Overhead image of Thai green curry with tofu served with jasmine rice on a white plate.

Storage and reheating suggestions

Refrigerate the curry and rice separately for up to 3 days. The flavor deepens as the curry sits. Reheat gently on the stovetop over medium-low heat with a splash of broth or water. Avoid boiling, as coconut milk can separate. Freeze the curry without rice for up to 2 months. Thaw overnight in the refrigerator before reheating.

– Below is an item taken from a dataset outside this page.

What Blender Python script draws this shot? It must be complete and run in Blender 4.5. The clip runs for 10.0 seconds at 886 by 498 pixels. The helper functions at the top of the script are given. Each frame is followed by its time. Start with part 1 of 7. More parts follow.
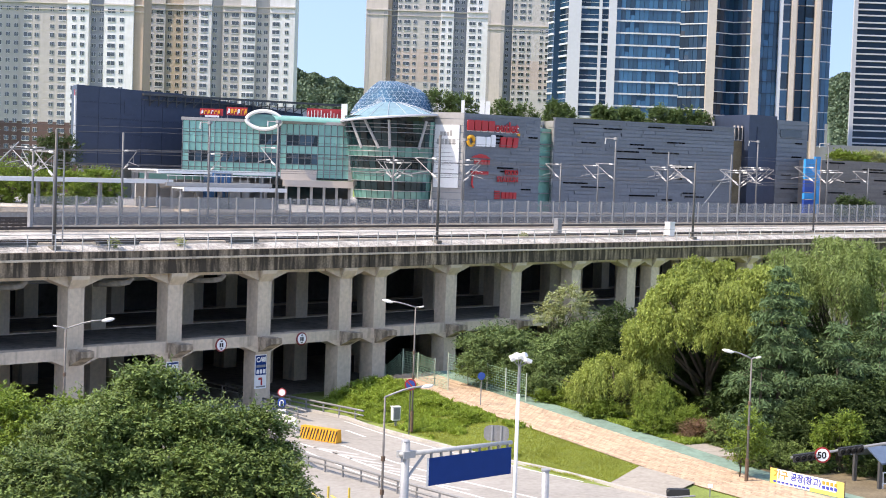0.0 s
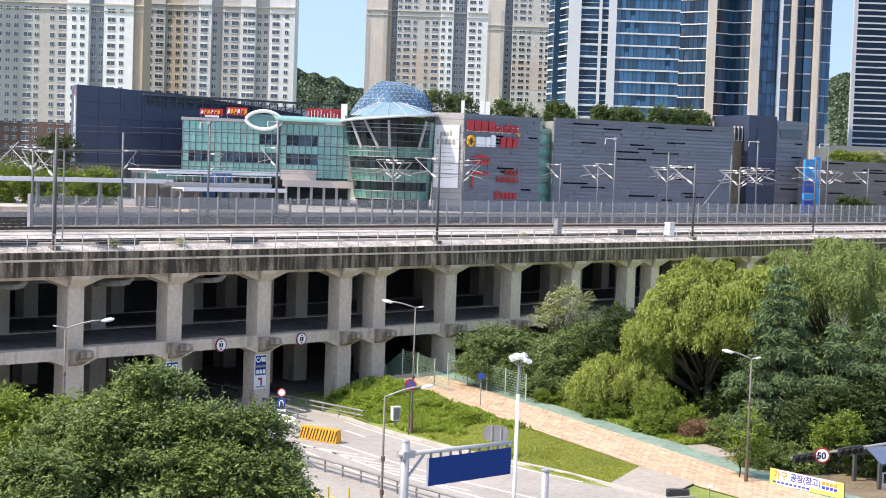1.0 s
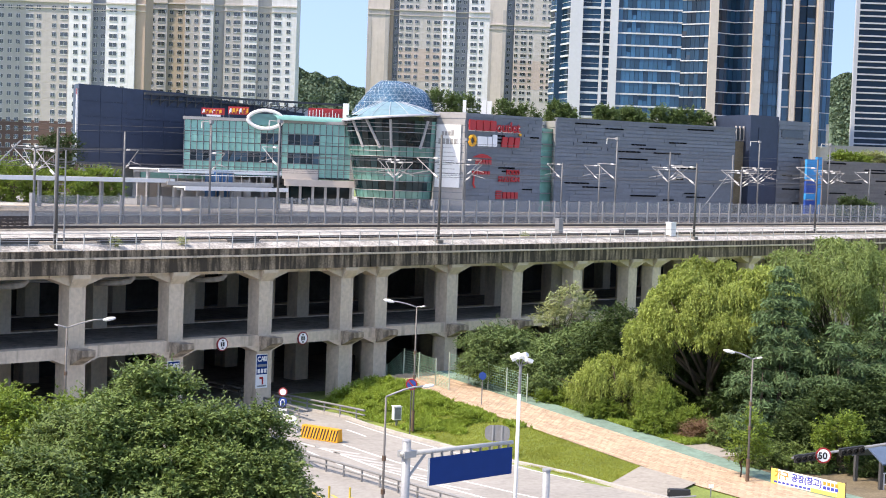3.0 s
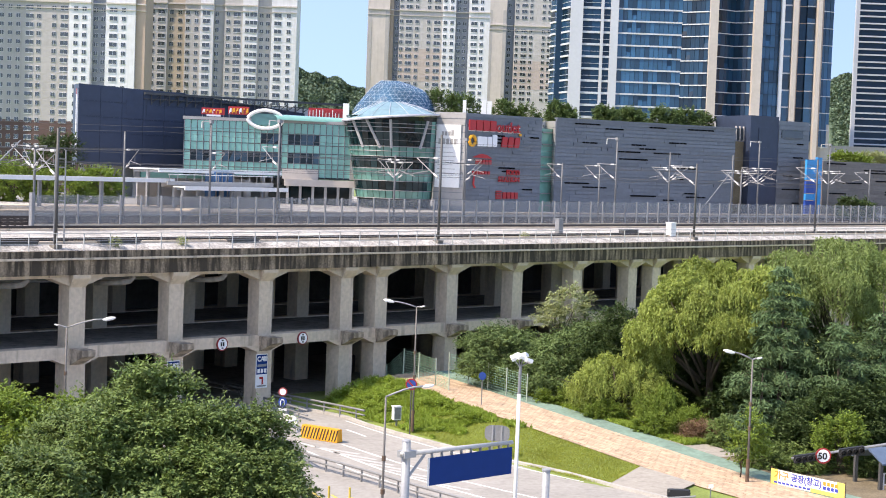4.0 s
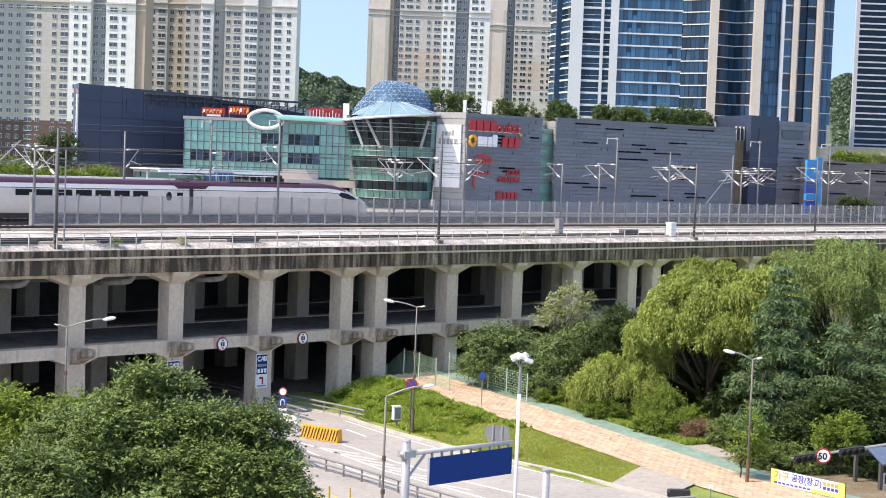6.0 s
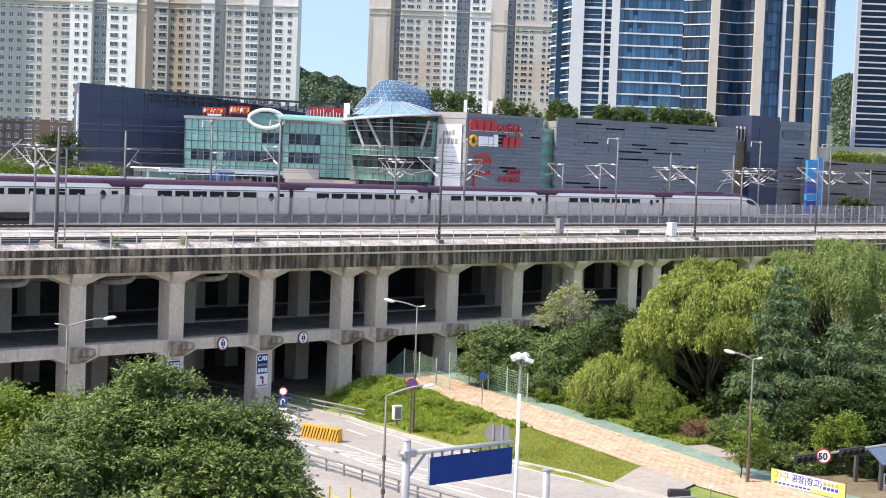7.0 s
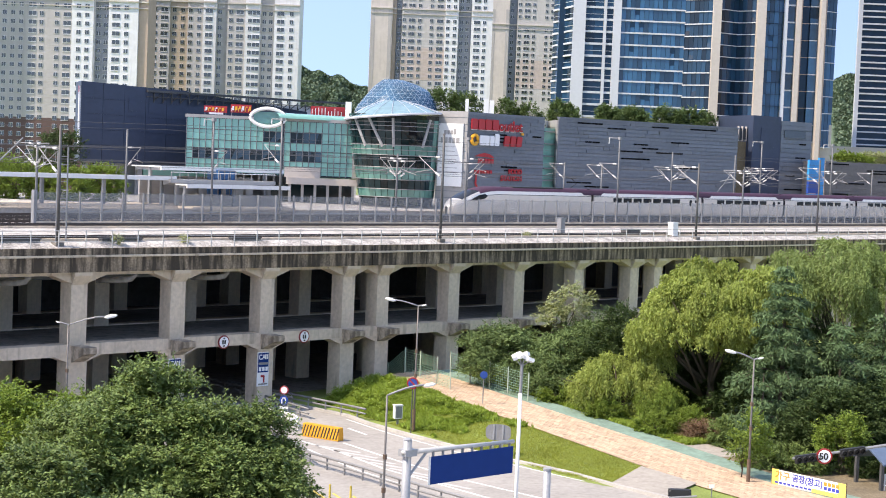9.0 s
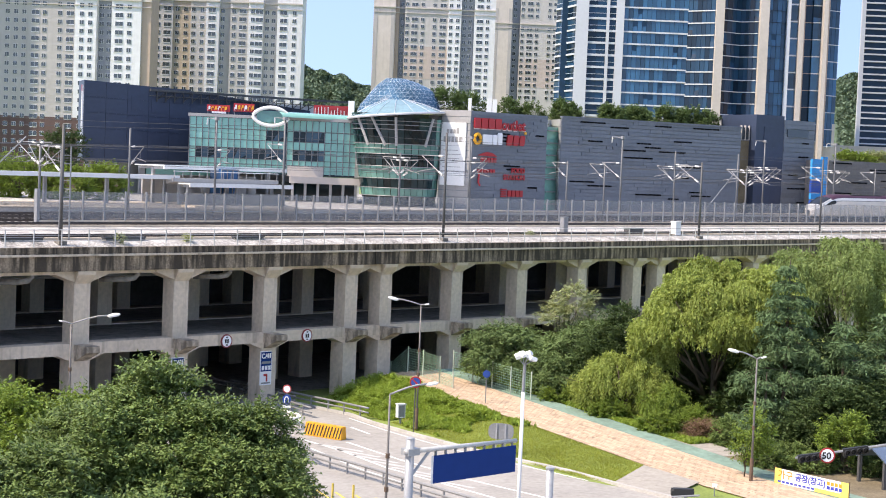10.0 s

More Thai-inspired recipes to try

If you enjoy this Thai green curry with tofu, try one of these Thai-inspired vegetarian recipes next:

Vegetarian Khao Soi

Tofu Satay with Peanut Sauce

Thai Curried Butternut Squash Soup

All Thai Recipes
Thai green curry with tofu

Thai Green Curry with Tofu

This vegetarian Thai green curry with tofu uses the coconut bloom technique for a rich, fragrant sauce. It is ready in 40 minutes and works with store-bought or homemade green curry paste.
Prep Time: 15 mins
Cook Time: 25 mins
Total Time: 40 mins
Servings: 6

Equipment

  • Wok or large deep skillet

Ingredients

  • 2 (13.5-oz) cans full-fat coconut milk, unshaken
  • 3 tablespoons neutral oil, such as avocado or vegetable oil, divided
  • 2 (14-oz) blocks extra-firm tofu, pressed and cut into ¾-inch cubes
  • ¼ cup green curry paste
  • 6 thin slices fresh galangal
  • 2 stalks lemongrass, bottom third only, bruised
  • 4 makrut lime leaves, bruised and torn
  • 2 medium Thai eggplants, quartered
  • 1 (15-oz) can baby corn, drained and halved diagonally
  • 1 cup vegetable broth, low-sodium preferred
  • 1 cup long beans, cut into 2-inch pieces
  • 1 tablespoon coconut sugar
  • 2 tablespoons vegetarian fish sauce
  • 1 cup fresh Thai basil leaves, plus more for garnish
  • 1 medium lime, cut into wedges, for serving

Instructions

  1. Open the coconut milk cans without shaking them. Scoop the thick cream from the top into one bowl and pour the remaining thin milk into another bowl.
  2. Heat 2 tablespoons oil in a wok over medium-high heat. Fry the tofu in batches in a single layer until golden on several sides. Transfer to a plate.
  3. Add the remaining 1 tablespoon oil to the wok. Add the green curry paste and fry for 2 to 3 minutes, stirring constantly, until fragrant.
  4. Add only the thick coconut cream. Cook for 3 to 5 minutes, stirring often, until the mixture thickens and the coconut oil separates at the edges.
  5. Stir in the galangal, lemongrass, and makrut lime leaves. Cook for 1 minute.
  6. Add the Thai eggplant and baby corn. Pour in half the thin coconut milk and all the vegetable broth. Simmer for 8 to 10 minutes, until the eggplant is just tender.
  7. Add the tofu, long beans, coconut sugar, vegetarian fish sauce, and remaining thin coconut milk. Simmer for 4 to 5 minutes, until the beans are tender-crisp and the tofu has absorbed some of the curry.
  8. Taste and adjust with more vegetarian fish sauce, coconut sugar, or lime juice as needed.
  9. Remove from heat. Discard the lemongrass and galangal, then stir in the Thai basil.
  10. Serve immediately over jasmine rice with lime wedges and extra Thai basil.

Notes

  • Do not shake the coconut milk cans. The thick cream is essential for blooming the curry paste.
  • If the oil has not separated after 5 minutes, keep cooking the coconut cream and paste a little longer.
  • Add Thai basil only after removing the curry from the heat.
  • If you do not have vegetarian fish sauce, use 1 tablespoon low-sodium soy sauce plus 1 tablespoon fresh lime juice.
  • Store curry and rice separately in the refrigerator for up to 3 days. Reheat gently with a splash of broth or water.

Nutrition

Calories: 562kcal | Carbohydrates: 42g | Protein: 16g | Fat: 39g | Saturated Fat: 26g | Sodium: 734mg | Potassium: 828mg | Fiber: 3g | Sugar: 9g | Vitamin A: 2175IU | Vitamin C: 11mg | Calcium: 104mg | Iron: 7mg

Nutrition information is automatically calculated and should be used as an approximation.